32 of 36 people found the following review helpful
2.0 out of 5 stars A Poetic Meditation, Jan 22 2007
By Rev. Cherrycoke - Published on Amazon.com
Amazon Verified Purchase(What's this?)
This review is from: Icarus Fallen: Search For Meaning In An Uncertain World (Hardcover)
This book is a very readable prose piece about the state of postmodern, Western "man." It contains almost no philosophical or literary references, and while the author clearly is traversing territory covered by Existentialism, Heideggerian hermeneutics, ethics, negative theologies, postsecularism, and even some branches of postmodernist theory, she does not feel compelled to enter into hard conversation with the Continental or Anglo-American philosophical traditions, with sociology, or with theology (or with critical theory, for that matter). [Discussing the Nazi trials, Delsol concludes that we should condemn them because "a normal person's conscience tells him that Nazi law is evil" (230). If that is the case, then one wonders how Nazism got so popular in the first place. There is no investigation here of what is meant by "normal" or "conscience" or "evil," no historical memory of how many people--especially French people--actually supported Nazi law (were they all abnormal?), nor--more importantly--any consideration of ethics, literature, or political philosophy (for example, Arendt's magnificant claim about the banality of evil, aligning it, in fact, with a kind of "normalcy").] The tenor of Delsol's writing is decidedly aligned with a "small c" conservativism, but with none of U.S. conservativism's religious leanings or valuation of social norms; I guess many feel comforted with having a French intellectual express in a readable way opinions that at least *sound* congenial to a return to traditional values.

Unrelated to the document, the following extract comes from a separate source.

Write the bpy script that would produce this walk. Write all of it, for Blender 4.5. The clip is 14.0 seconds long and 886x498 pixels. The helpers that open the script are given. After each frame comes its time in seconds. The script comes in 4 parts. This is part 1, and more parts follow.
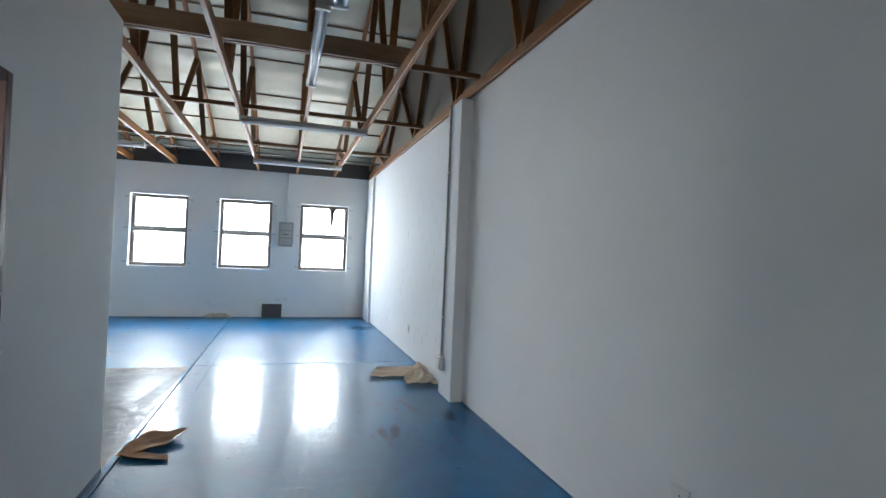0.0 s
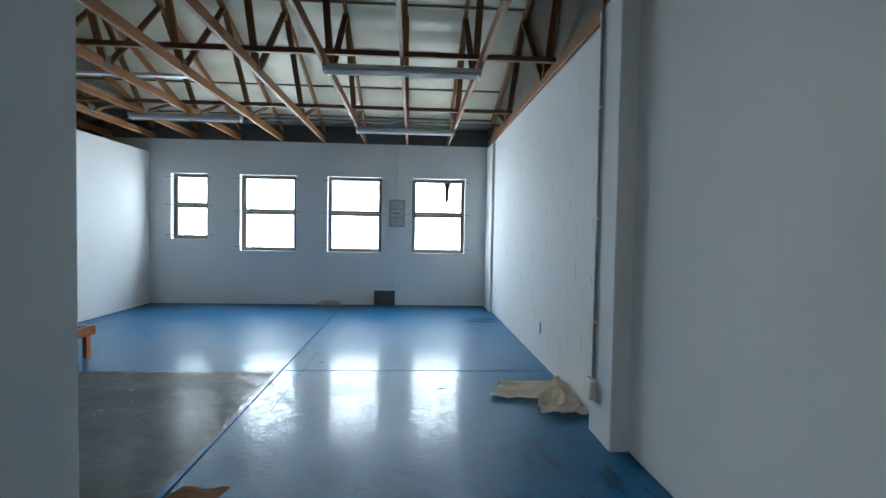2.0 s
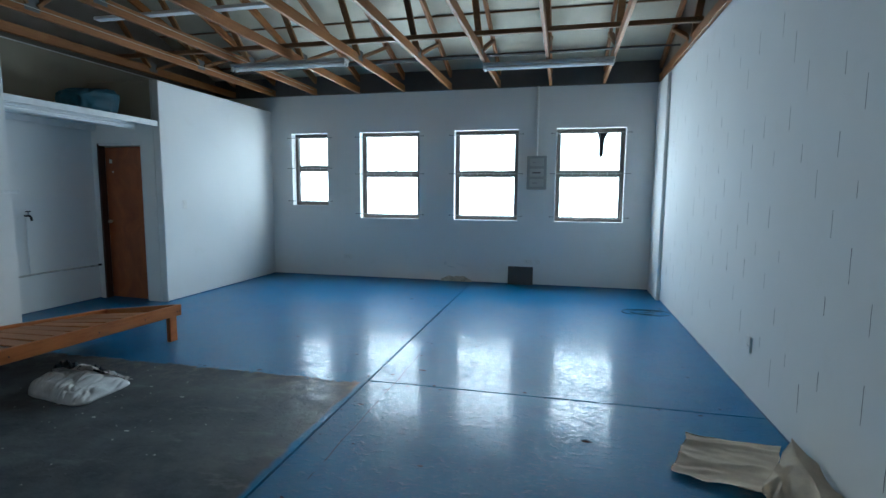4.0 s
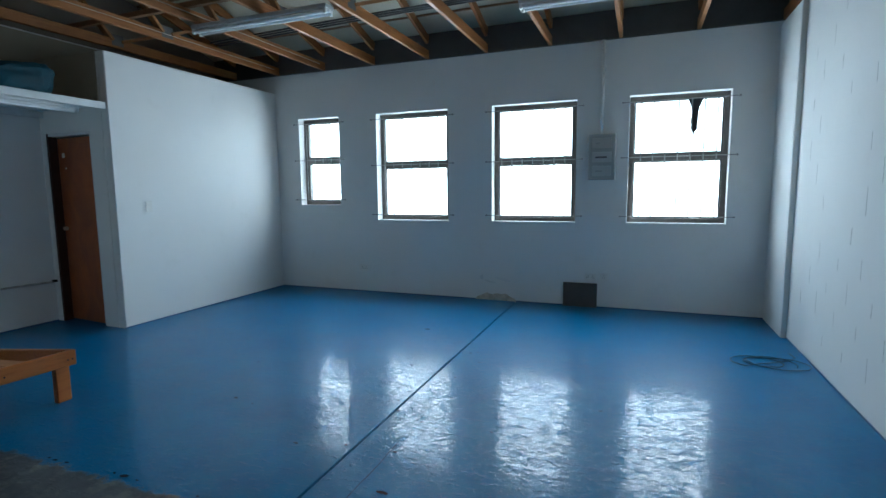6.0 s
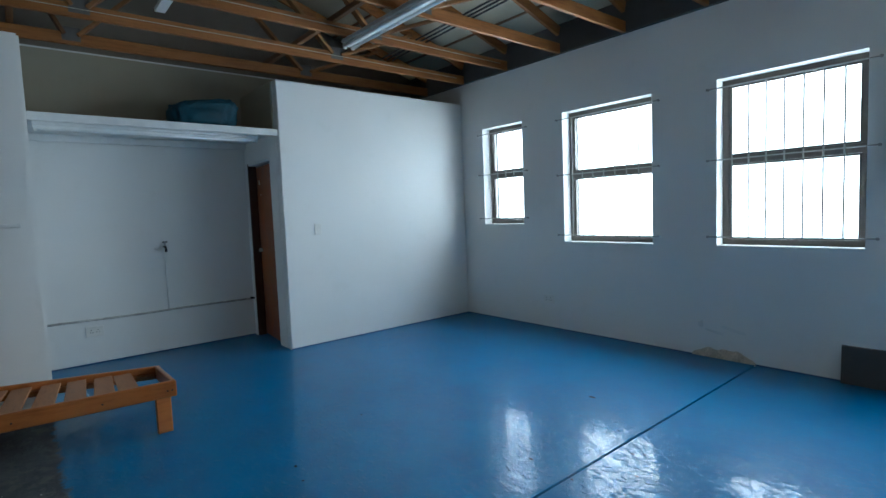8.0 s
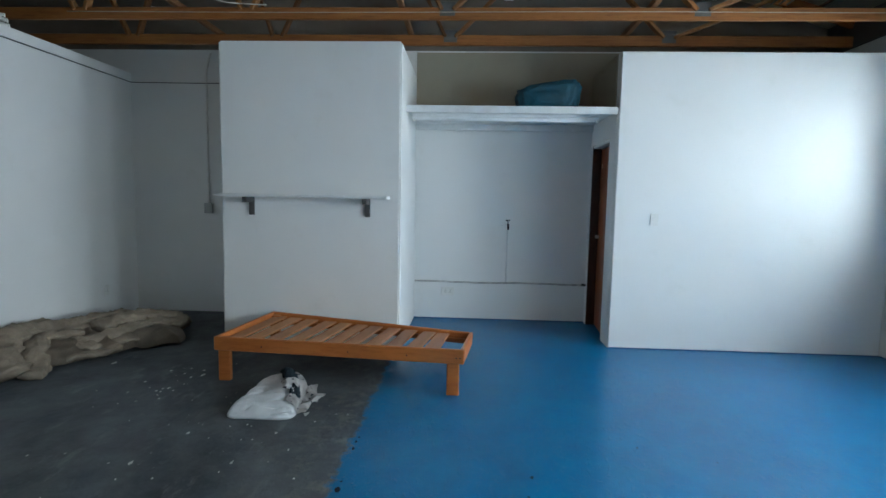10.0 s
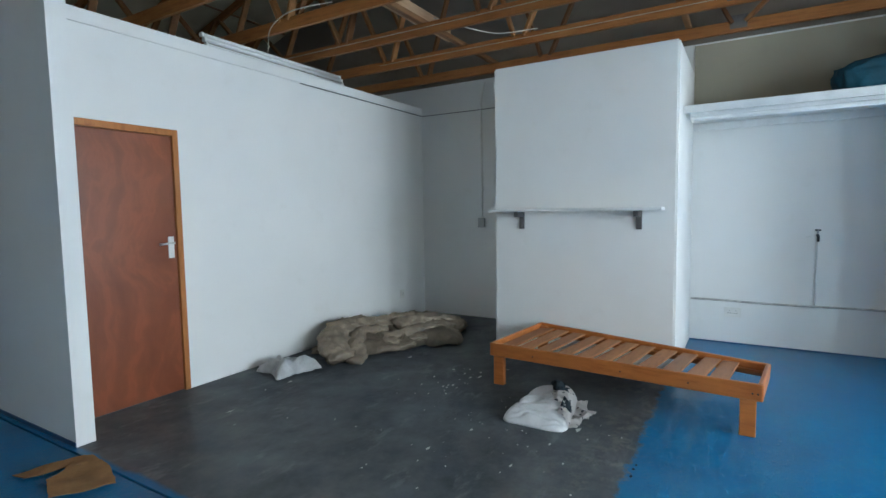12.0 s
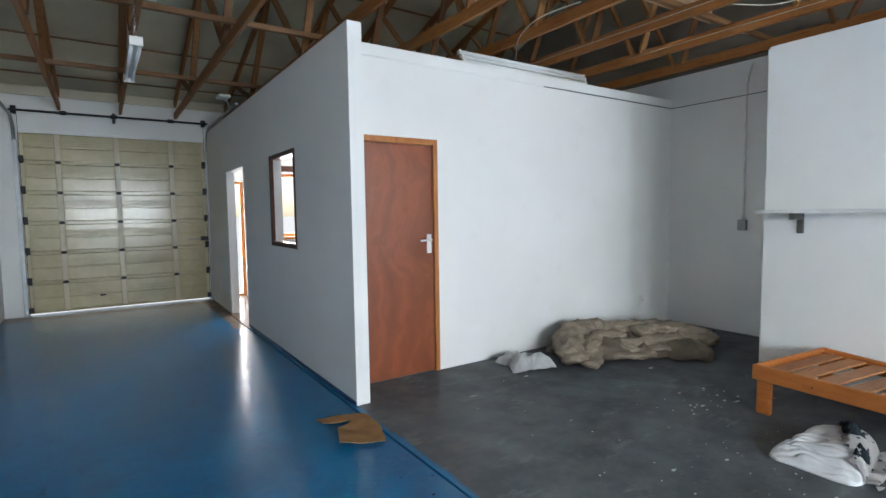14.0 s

The book poetically summarizes the West's contemporary condition and makes some timely claims: that "man" today in the First World tends to have his needs fulfilled but still feels a sense of emptiness and yearning for meaning; that our turning inward to ourselves--even through our various emancipatory models of progress--has led us not to satisfaction but to a continued feeling of lostness; that existence needs an object beyond itself, paradoxically, to give itself meaning. After stating the problem rather repetitively (but again, poetically and astutely enough to hold a reader's attention and even perhaps gain his/her assent), the author reveals her "solution": we must realize that religion or other social systems of meaning will return, but cannot return in their traditional forms if they want to keep pomo mankind interested; that there must be a return of existential personal responsibility for the future and a willingness to take risks on behalf of belief/the absolute; that we must accept uncertainty and the world's contingency; that we must return to the notion of the valuable life as a daily struggle toward that which is not yet, and will never be, realized; that barbarity is always just under the surface of any happy society we create; that the "man of vigilance" must take over from the "man of Progress." The man of vigilance knows "he owes a debt to the world"; vigilance "is the state of mind of care-givers who can never entirely heal, can never entirely eradicate illness and evil, but untiringly keep threats at bay" (227).

All of this earns a "you go, girl" from me, but the last chapters reveal where all of this is going, and it's not good. What Delsol seems to arrive at is a kind of neo-Emersonianism or even a strong-man theory, where the secular, self-reliant individual acts according to his "moral" conscience in the absolute absence of "any extrinsic authority or any objective 'good.'" The more one looks at it, the scarier this poetic meditation becomes. Ironically, Delsol does not seem to realize--or does realize and is very cleverly obfuscating the fact--that rejecting the Enlightenment and advocating a Nietzschean ethics puts her firmly in the postmodernist camp. Delsol's rejection of universals of any kind in favor of individual conscience, however, does indeed distance her from the Enlightenment fathers, who believed (for example, in the construction of U.S. federalism) that the strong man must operate within social checks and balances--or inevitably turn tyrannical. This study ends up a confusing jumble of postmodernist politics, pragmatist ethics, and conservative values, and seems to be a part of a radical turn in French theory that talks like American conservativism but smells like European fascism.

18 of 20 people found the following review helpful
5.0 out of 5 stars An extensive evaluation of the pitfalls of modern times, April 5 2004
By Midwest Book Review - Published on Amazon.com
This review is from: Icarus Fallen: Search For Meaning In An Uncertain World (Hardcover)
Skillfully translated into English by Robin Dick, Icarus Fallen: The Search For Meaning In An Uncertain World by Chantal Delsol (Professor of Philosophy, University of Marne-La-Vallee, Paris) is a thoughtful and scholarly evaluation of Western man and the shattering of his twentieth century ideals. Professor Delsol ably argues that man was burned by the failure of utopian ideology (especially when confronted with the devastation of World War I and the 20th Century armed conflicts which were to follow throughout the 20th Century), and seemingly insufficient religious traditions just as Icarus was burned when he flew too close to the sun and his wings failed him. An extensive evaluation of the pitfalls of modern times and the strict limits on human virtues, Icarus Fallen is strongly recommended reading for students of 20th Century Philosophy, Politics, and History.